Collected data:
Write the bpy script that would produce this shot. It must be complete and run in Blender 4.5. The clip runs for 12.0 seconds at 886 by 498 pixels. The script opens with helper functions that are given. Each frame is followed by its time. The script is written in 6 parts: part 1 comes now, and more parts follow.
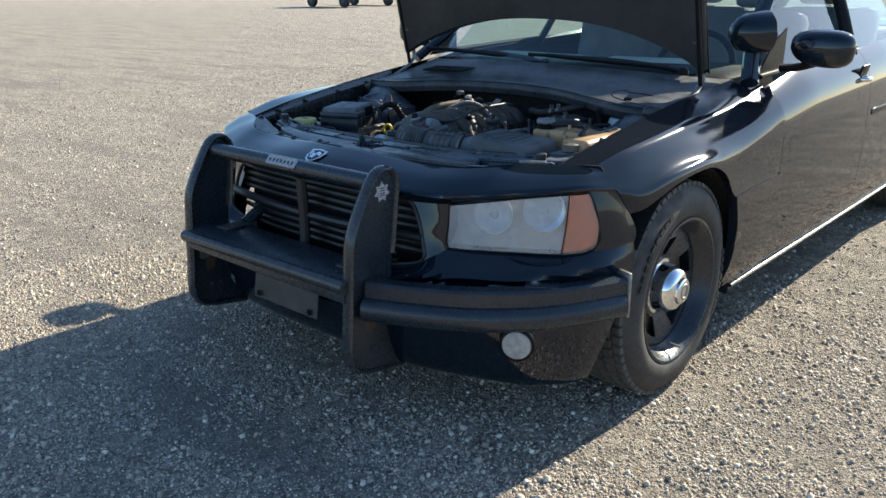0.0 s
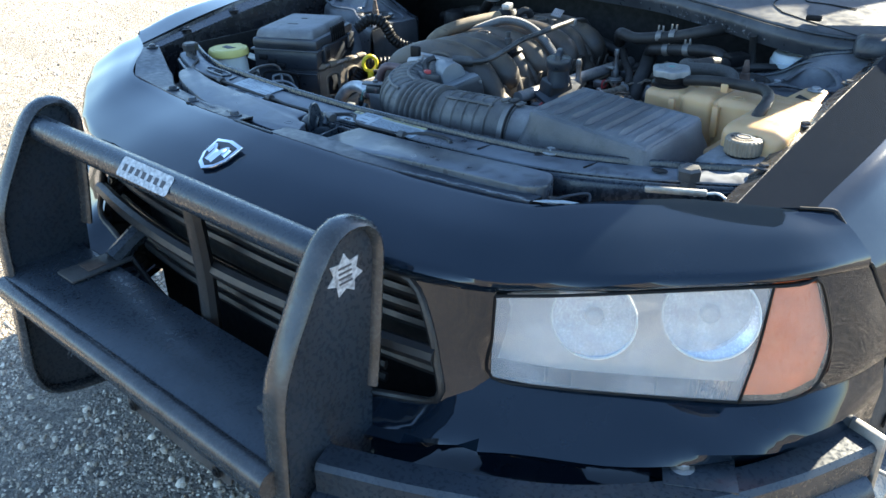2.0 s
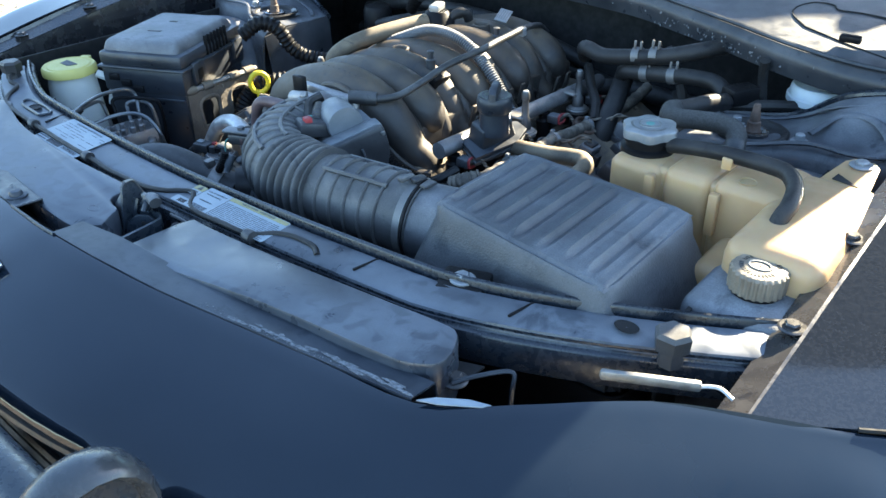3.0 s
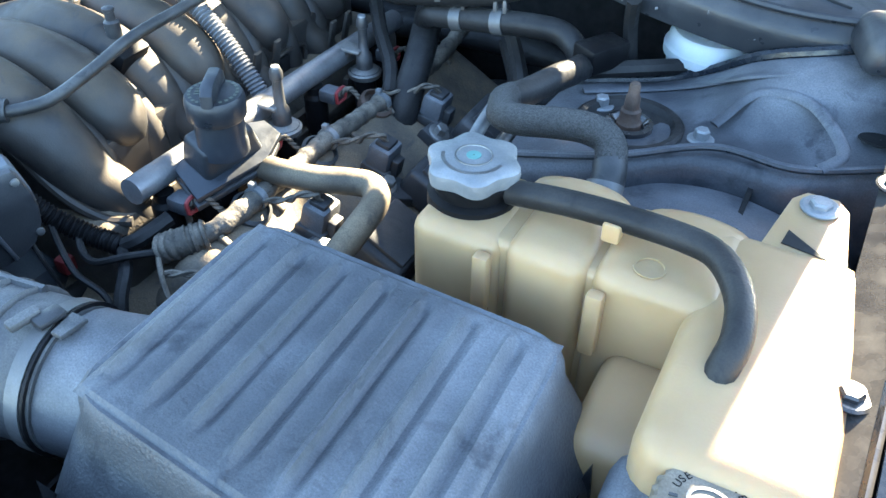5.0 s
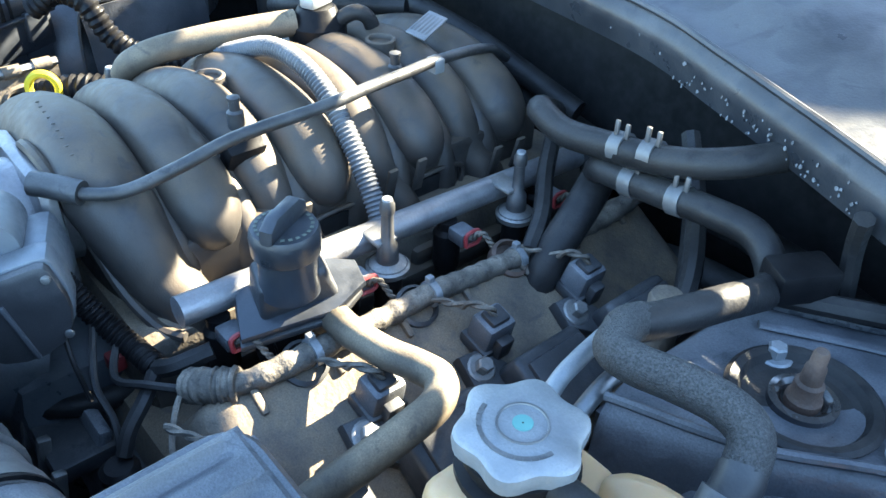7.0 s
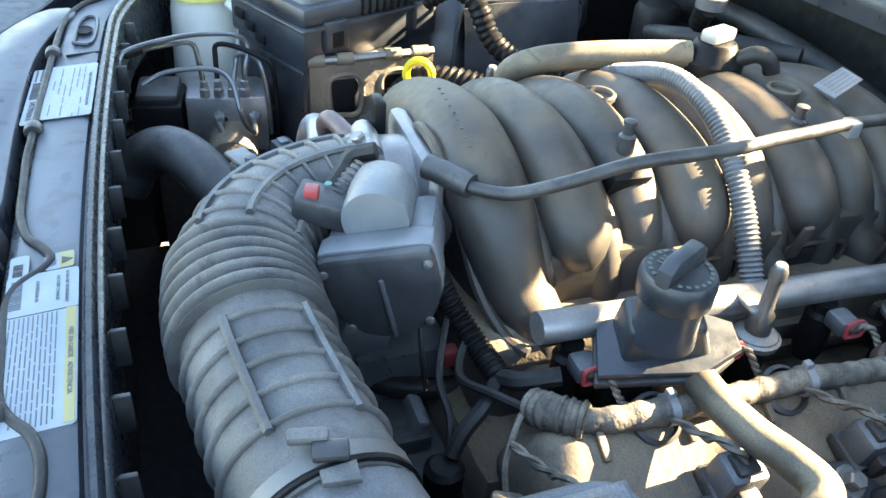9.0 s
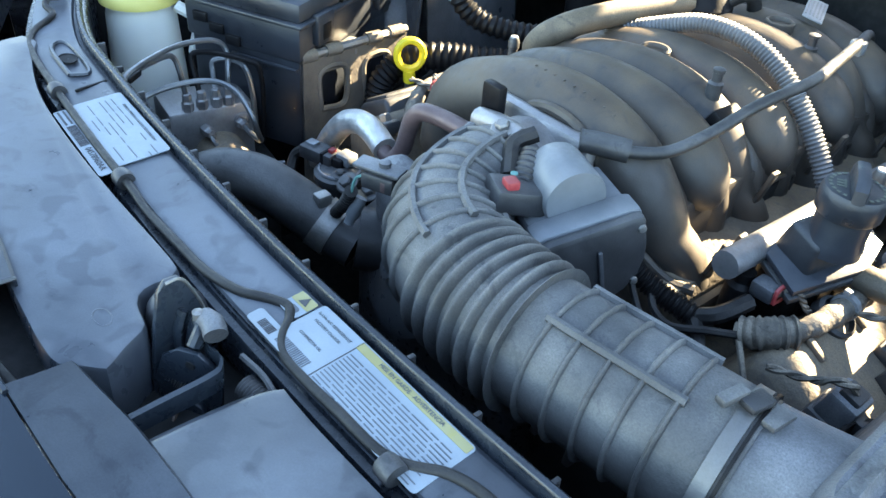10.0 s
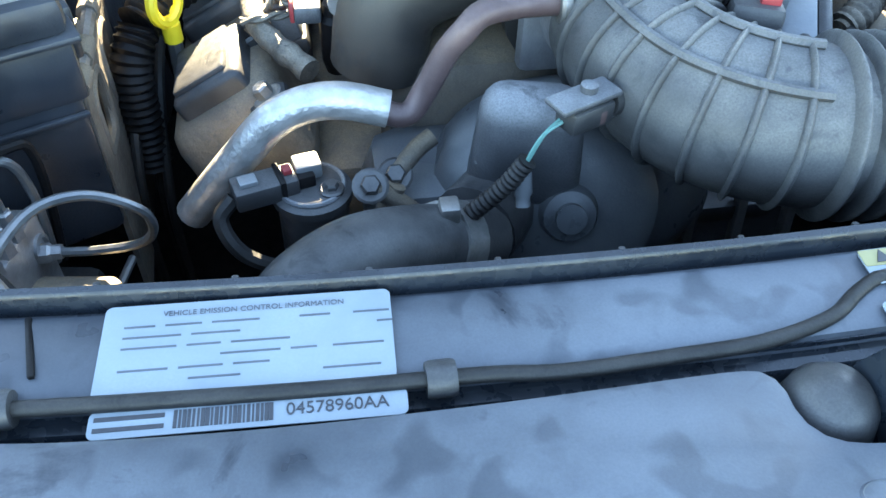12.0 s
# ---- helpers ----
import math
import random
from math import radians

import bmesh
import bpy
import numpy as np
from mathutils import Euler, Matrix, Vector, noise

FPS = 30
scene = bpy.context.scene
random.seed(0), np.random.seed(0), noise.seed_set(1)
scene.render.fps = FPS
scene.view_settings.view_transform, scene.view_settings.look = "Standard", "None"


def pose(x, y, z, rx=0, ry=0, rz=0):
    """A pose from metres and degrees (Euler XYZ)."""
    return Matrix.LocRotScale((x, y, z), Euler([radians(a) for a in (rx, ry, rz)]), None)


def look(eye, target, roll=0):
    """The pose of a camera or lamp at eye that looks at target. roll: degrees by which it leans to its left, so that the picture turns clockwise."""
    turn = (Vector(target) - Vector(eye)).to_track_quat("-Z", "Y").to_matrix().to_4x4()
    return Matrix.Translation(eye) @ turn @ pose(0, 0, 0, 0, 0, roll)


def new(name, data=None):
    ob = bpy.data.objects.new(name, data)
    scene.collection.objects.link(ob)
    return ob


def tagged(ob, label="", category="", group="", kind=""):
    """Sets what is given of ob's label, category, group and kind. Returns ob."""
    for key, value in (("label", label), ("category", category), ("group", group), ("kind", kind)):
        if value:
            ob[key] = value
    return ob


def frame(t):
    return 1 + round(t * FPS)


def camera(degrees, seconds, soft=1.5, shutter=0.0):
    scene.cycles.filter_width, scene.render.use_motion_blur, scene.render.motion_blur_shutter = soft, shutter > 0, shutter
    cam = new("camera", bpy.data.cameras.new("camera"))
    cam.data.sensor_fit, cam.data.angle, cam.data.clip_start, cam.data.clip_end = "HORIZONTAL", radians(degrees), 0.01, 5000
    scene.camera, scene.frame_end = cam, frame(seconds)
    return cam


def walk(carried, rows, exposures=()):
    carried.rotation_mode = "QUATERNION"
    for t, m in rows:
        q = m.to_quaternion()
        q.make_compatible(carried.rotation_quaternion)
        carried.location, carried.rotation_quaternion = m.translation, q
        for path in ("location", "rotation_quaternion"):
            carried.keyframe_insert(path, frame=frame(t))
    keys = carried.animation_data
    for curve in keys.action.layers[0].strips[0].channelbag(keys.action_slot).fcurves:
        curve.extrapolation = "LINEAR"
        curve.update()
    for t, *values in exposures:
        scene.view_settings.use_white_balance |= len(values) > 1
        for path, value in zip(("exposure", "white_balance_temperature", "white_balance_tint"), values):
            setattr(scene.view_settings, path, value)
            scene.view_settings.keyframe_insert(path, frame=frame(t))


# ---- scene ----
cam = camera(57.4, 12.0)
PATH = [
    (0, (1.968, -1.34, 1.289), (0.702, 0.077, 0.667), -0.3),
    (0.5, (1.67, -1.093, 1.288), (0.41, 0.295, 0.59), -0.5),
    (1, (1.448, -0.807, 1.264), (0.204, 0.549, 0.48), -0.9),
    (1.5, (1.256, -0.595, 1.242), (0.031, 0.735, 0.386), -1.1),
    (2, (1.069, -0.393, 1.23), (-0.124, 0.921, 0.308), -1.1),
    (2.5, (0.953, -0.151, 1.228), (-0.217, 1.149, 0.258), -0.8),
    (2.7, (0.912, -0.063, 1.235), (-0.255, 1.226, 0.246), -0.9),
    (4.3, (0.639, 0.367, 1.171), (-0.127, 1.702, -0.107), -0.4),
    (4.5, (0.636, 0.396, 1.167), (-0.102, 1.732, -0.126), 0.1),
    (5, (0.643, 0.459, 1.163), (-0.063, 1.82, -0.121), 0.7),
    (5.5, (0.636, 0.555, 1.169), (-0.061, 1.95, -0.083), 1.7),
    (6, (0.612, 0.602, 1.167), (-0.136, 2.001, -0.051), 2.3),
    (6.5, (0.601, 0.575, 1.168), (-0.291, 1.909, -0.027), 3.9),
    (6.7, (0.619, 0.618, 1.163), (-0.414, 1.856, -0.021), 3.0),
    (8.3, (0.582, 0.722, 1.113), (-0.913, 1.332, -0.068), 5.6),
    (8.5, (0.57, 0.692, 1.115), (-0.942, 1.266, -0.061), 5.1),
    (9, (0.541, 0.599, 1.129), (-0.984, 1.19, -0.021), 4.7),
    (9.5, (0.473, 0.415, 1.151), (-0.949, 1.233, 0.007), 5.1),
    (10, (0.394, 0.317, 1.136), (-0.786, 1.405, -0.058), 5.3),
    (10.5, (0.187, 0.253, 1.11), (-0.665, 1.554, -0.148), 4.5),
    (11, (0.02, 0.183, 1.089), (-0.431, 1.604, -0.244), 2.4),
    (11.5, (-0.085, 0.211, 1.085), (-0.144, 1.644, -0.31), 1.3),
    (12, (-0.194, 0.3, 1.052), (0.067, 1.682, -0.37), 2.1),
]
EXPOSURES = [(0, 1.22, 5500, 5), (0.5, 1.55, 5400, 4), (1.5, 2.2, 5300, 4), (2.0, 2.65, 5650, 4), (2.5, 2.98, 5900, 4), (4.3, 3.6, 6200, 5), (5.5, 4.05, 5950, 3), (6.0, 3.9, 5800, 3), (6.7, 3.85, 5650, 3), (8.3, 4.2, 7550, 6), (10, 3.85, 6900, 5), (11, 3.95, 6700, 5), (12, 4.2, 6800, 3)]
walk(cam, [(t, look(eye, target, roll)) for t, eye, target, roll in PATH], EXPOSURES)

# ---- light: low sun behind the car, clear sky ----
SUN_WAY = Vector((0.128, 1.0, 0.585)).normalized()          # towards the sun
elev = math.asin(SUN_WAY.z)
world = bpy.data.worlds.new("sky")
scene.world = world
world.use_nodes = True
wn = world.node_tree.nodes
sky = wn.new("ShaderNodeTexSky")
sky.sky_type = "NISHITA"
sky.sun_disc = False
sky.sun_elevation = elev
sky.sun_rotation = math.atan2(SUN_WAY.x, SUN_WAY.y)
sky.altitude = 300
sky.dust_density = 0.6
world.node_tree.links.new(sky.outputs[0], wn["Background"].inputs[0])
wn["Background"].inputs[1].default_value = 0.085
sun = new("sun", bpy.data.lights.new("sun", "SUN"))
sun.data.energy = 5.0
sun.data.angle = radians(0.53)
sun.data.color = (1.0, 0.82, 0.58)
sun.matrix_world = look(SUN_WAY * 30, (0, 0, 0))


# ---- materials ----
def ramp(nt, a, b, lo=0.0, hi=1.0):
    n = nt.nodes.new("ShaderNodeMapRange")
    n.inputs[1].default_value, n.inputs[2].default_value = a, b
    n.inputs[3].default_value, n.inputs[4].default_value = lo, hi
    return n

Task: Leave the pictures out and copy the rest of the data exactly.

Answer below:
Write the bpy script that would produce this shot. It must be complete and run in Blender 4.5. The clip runs for 12.0 seconds at 886 by 498 pixels. The script opens with helper functions that are given. Each frame is followed by its time. The script is written in 6 parts: part 1 comes now, and more parts follow.
0.0 s
2.0 s
3.0 s
5.0 s
7.0 s
9.0 s
10.0 s
12.0 s
# ---- helpers ----
import math
import random
from math import radians

import bmesh
import bpy
import numpy as np
from mathutils import Euler, Matrix, Vector, noise

FPS = 30
scene = bpy.context.scene
random.seed(0), np.random.seed(0), noise.seed_set(1)
scene.render.fps = FPS
scene.view_settings.view_transform, scene.view_settings.look = "Standard", "None"


def pose(x, y, z, rx=0, ry=0, rz=0):
    """A pose from metres and degrees (Euler XYZ)."""
    return Matrix.LocRotScale((x, y, z), Euler([radians(a) for a in (rx, ry, rz)]), None)


def look(eye, target, roll=0):
    """The pose of a camera or lamp at eye that looks at target. roll: degrees by which it leans to its left, so that the picture turns clockwise."""
    turn = (Vector(target) - Vector(eye)).to_track_quat("-Z", "Y").to_matrix().to_4x4()
    return Matrix.Translation(eye) @ turn @ pose(0, 0, 0, 0, 0, roll)


def new(name, data=None):
    ob = bpy.data.objects.new(name, data)
    scene.collection.objects.link(ob)
    return ob


def tagged(ob, label="", category="", group="", kind=""):
    """Sets what is given of ob's label, category, group and kind. Returns ob."""
    for key, value in (("label", label), ("category", category), ("group", group), ("kind", kind)):
        if value:
            ob[key] = value
    return ob


def frame(t):
    return 1 + round(t * FPS)


def camera(degrees, seconds, soft=1.5, shutter=0.0):
    scene.cycles.filter_width, scene.render.use_motion_blur, scene.render.motion_blur_shutter = soft, shutter > 0, shutter
    cam = new("camera", bpy.data.cameras.new("camera"))
    cam.data.sensor_fit, cam.data.angle, cam.data.clip_start, cam.data.clip_end = "HORIZONTAL", radians(degrees), 0.01, 5000
    scene.camera, scene.frame_end = cam, frame(seconds)
    return cam


def walk(carried, rows, exposures=()):
    carried.rotation_mode = "QUATERNION"
    for t, m in rows:
        q = m.to_quaternion()
        q.make_compatible(carried.rotation_quaternion)
        carried.location, carried.rotation_quaternion = m.translation, q
        for path in ("location", "rotation_quaternion"):
            carried.keyframe_insert(path, frame=frame(t))
    keys = carried.animation_data
    for curve in keys.action.layers[0].strips[0].channelbag(keys.action_slot).fcurves:
        curve.extrapolation = "LINEAR"
        curve.update()
    for t, *values in exposures:
        scene.view_settings.use_white_balance |= len(values) > 1
        for path, value in zip(("exposure", "white_balance_temperature", "white_balance_tint"), values):
            setattr(scene.view_settings, path, value)
            scene.view_settings.keyframe_insert(path, frame=frame(t))


# ---- scene ----
cam = camera(57.4, 12.0)
PATH = [
    (0, (1.968, -1.34, 1.289), (0.702, 0.077, 0.667), -0.3),
    (0.5, (1.67, -1.093, 1.288), (0.41, 0.295, 0.59), -0.5),
    (1, (1.448, -0.807, 1.264), (0.204, 0.549, 0.48), -0.9),
    (1.5, (1.256, -0.595, 1.242), (0.031, 0.735, 0.386), -1.1),
    (2, (1.069, -0.393, 1.23), (-0.124, 0.921, 0.308), -1.1),
    (2.5, (0.953, -0.151, 1.228), (-0.217, 1.149, 0.258), -0.8),
    (2.7, (0.912, -0.063, 1.235), (-0.255, 1.226, 0.246), -0.9),
    (4.3, (0.639, 0.367, 1.171), (-0.127, 1.702, -0.107), -0.4),
    (4.5, (0.636, 0.396, 1.167), (-0.102, 1.732, -0.126), 0.1),
    (5, (0.643, 0.459, 1.163), (-0.063, 1.82, -0.121), 0.7),
    (5.5, (0.636, 0.555, 1.169), (-0.061, 1.95, -0.083), 1.7),
    (6, (0.612, 0.602, 1.167), (-0.136, 2.001, -0.051), 2.3),
    (6.5, (0.601, 0.575, 1.168), (-0.291, 1.909, -0.027), 3.9),
    (6.7, (0.619, 0.618, 1.163), (-0.414, 1.856, -0.021), 3.0),
    (8.3, (0.582, 0.722, 1.113), (-0.913, 1.332, -0.068), 5.6),
    (8.5, (0.57, 0.692, 1.115), (-0.942, 1.266, -0.061), 5.1),
    (9, (0.541, 0.599, 1.129), (-0.984, 1.19, -0.021), 4.7),
    (9.5, (0.473, 0.415, 1.151), (-0.949, 1.233, 0.007), 5.1),
    (10, (0.394, 0.317, 1.136), (-0.786, 1.405, -0.058), 5.3),
    (10.5, (0.187, 0.253, 1.11), (-0.665, 1.554, -0.148), 4.5),
    (11, (0.02, 0.183, 1.089), (-0.431, 1.604, -0.244), 2.4),
    (11.5, (-0.085, 0.211, 1.085), (-0.144, 1.644, -0.31), 1.3),
    (12, (-0.194, 0.3, 1.052), (0.067, 1.682, -0.37), 2.1),
]
EXPOSURES = [(0, 1.22, 5500, 5), (0.5, 1.55, 5400, 4), (1.5, 2.2, 5300, 4), (2.0, 2.65, 5650, 4), (2.5, 2.98, 5900, 4), (4.3, 3.6, 6200, 5), (5.5, 4.05, 5950, 3), (6.0, 3.9, 5800, 3), (6.7, 3.85, 5650, 3), (8.3, 4.2, 7550, 6), (10, 3.85, 6900, 5), (11, 3.95, 6700, 5), (12, 4.2, 6800, 3)]
walk(cam, [(t, look(eye, target, roll)) for t, eye, target, roll in PATH], EXPOSURES)

# ---- light: low sun behind the car, clear sky ----
SUN_WAY = Vector((0.128, 1.0, 0.585)).normalized()          # towards the sun
elev = math.asin(SUN_WAY.z)
world = bpy.data.worlds.new("sky")
scene.world = world
world.use_nodes = True
wn = world.node_tree.nodes
sky = wn.new("ShaderNodeTexSky")
sky.sky_type = "NISHITA"
sky.sun_disc = False
sky.sun_elevation = elev
sky.sun_rotation = math.atan2(SUN_WAY.x, SUN_WAY.y)
sky.altitude = 300
sky.dust_density = 0.6
world.node_tree.links.new(sky.outputs[0], wn["Background"].inputs[0])
wn["Background"].inputs[1].default_value = 0.085
sun = new("sun", bpy.data.lights.new("sun", "SUN"))
sun.data.energy = 5.0
sun.data.angle = radians(0.53)
sun.data.color = (1.0, 0.82, 0.58)
sun.matrix_world = look(SUN_WAY * 30, (0, 0, 0))


# ---- materials ----
def ramp(nt, a, b, lo=0.0, hi=1.0):
    n = nt.nodes.new("ShaderNodeMapRange")
    n.inputs[1].default_value, n.inputs[2].default_value = a, b
    n.inputs[3].default_value, n.inputs[4].default_value = lo, hi
    return n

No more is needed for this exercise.